Given information
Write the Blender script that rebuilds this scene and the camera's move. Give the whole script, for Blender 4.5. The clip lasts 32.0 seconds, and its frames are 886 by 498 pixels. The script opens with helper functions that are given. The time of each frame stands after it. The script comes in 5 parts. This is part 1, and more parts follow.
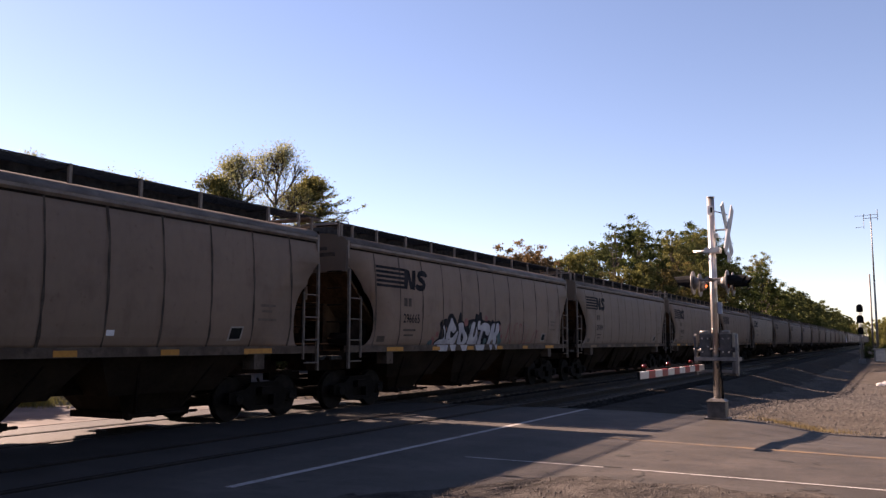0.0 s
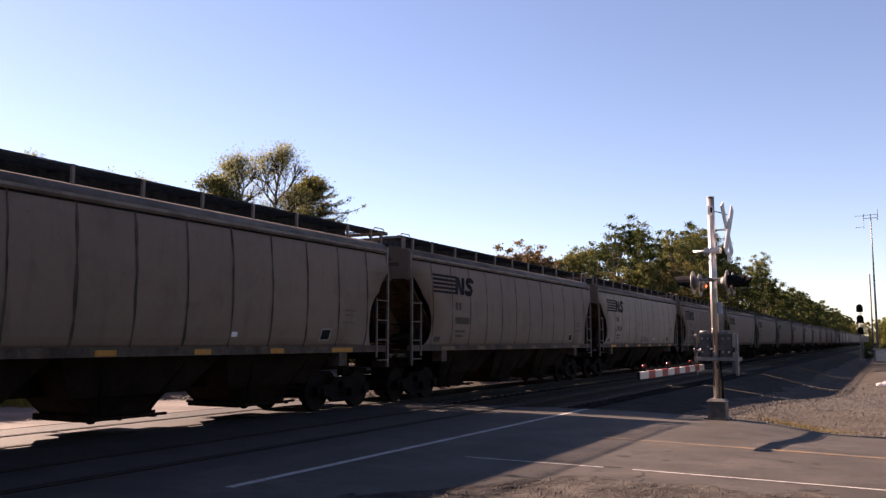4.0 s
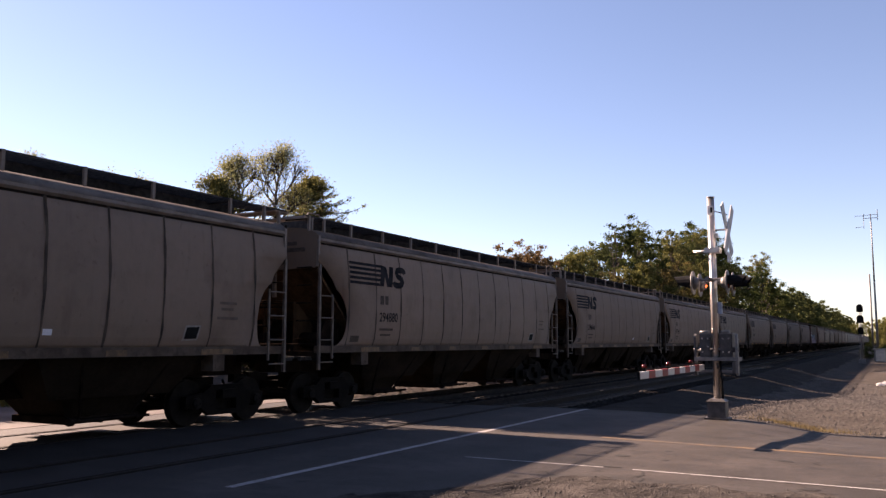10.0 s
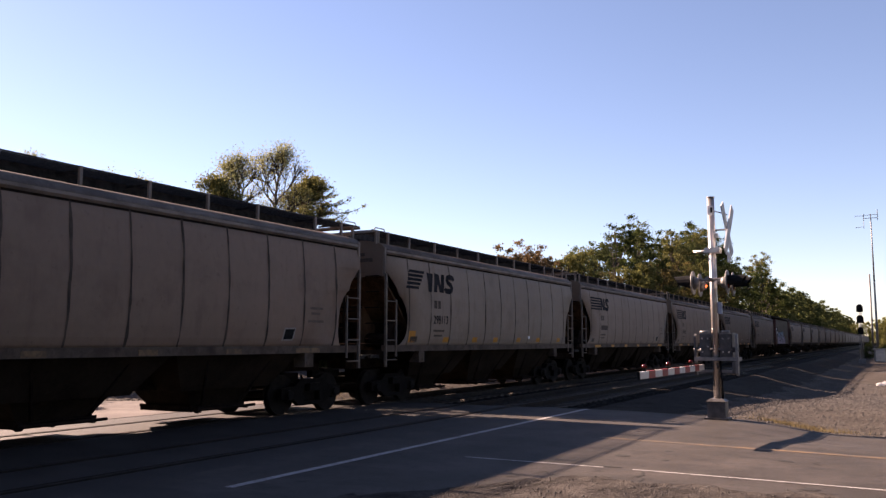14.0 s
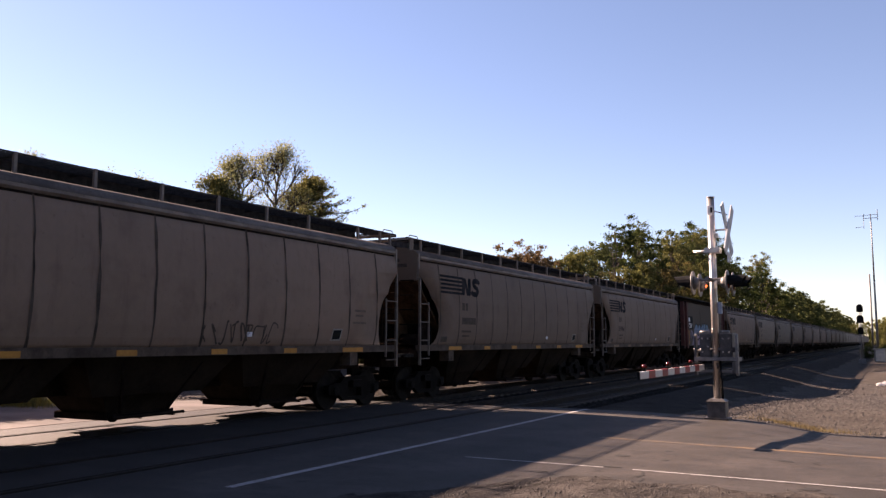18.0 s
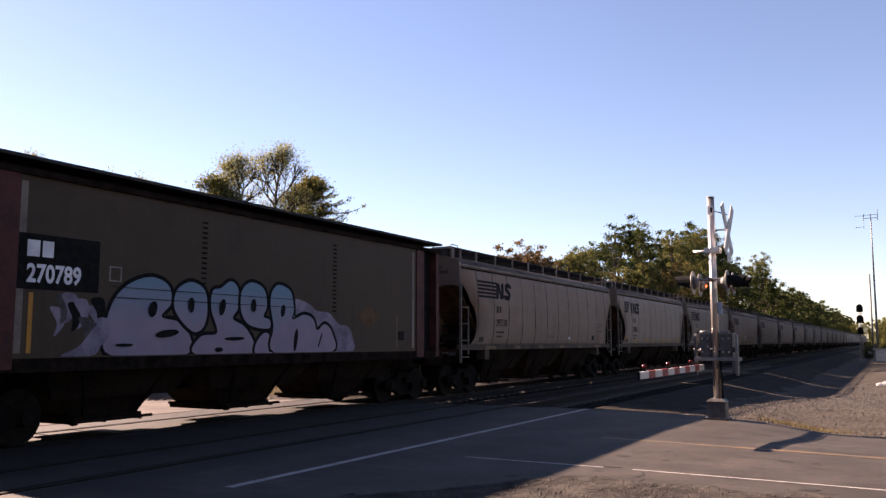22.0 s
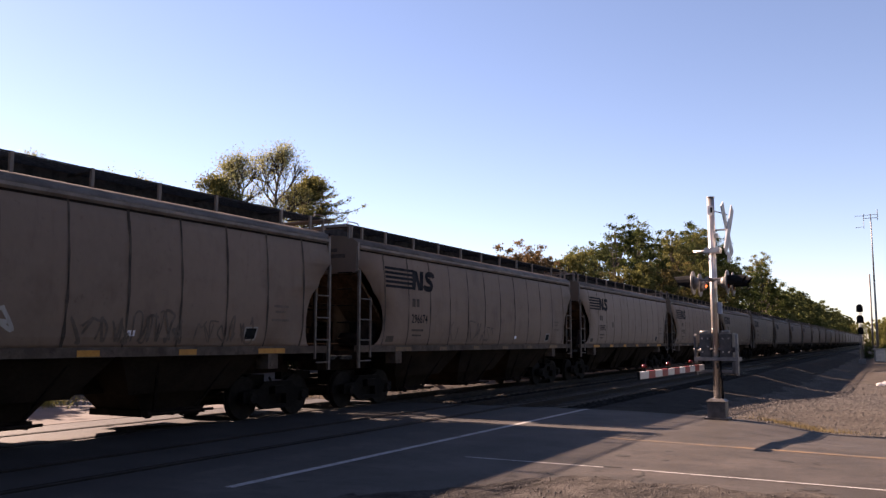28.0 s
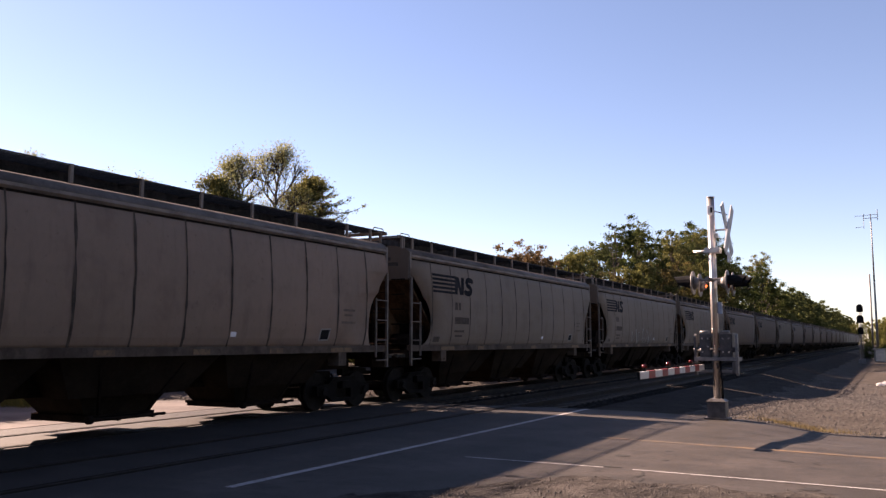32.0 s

Instructions for the task
Return the listing above unchanged, apart from dropping its pictures.

Solution for this problem
Write the Blender script that rebuilds this scene and the camera's move. Give the whole script, for Blender 4.5. The clip lasts 32.0 seconds, and its frames are 886 by 498 pixels. The script opens with helper functions that are given. The time of each frame stands after it. The script comes in 5 parts. This is part 1, and more parts follow.
0.0 s
4.0 s
10.0 s
14.0 s
18.0 s
22.0 s
28.0 s
32.0 s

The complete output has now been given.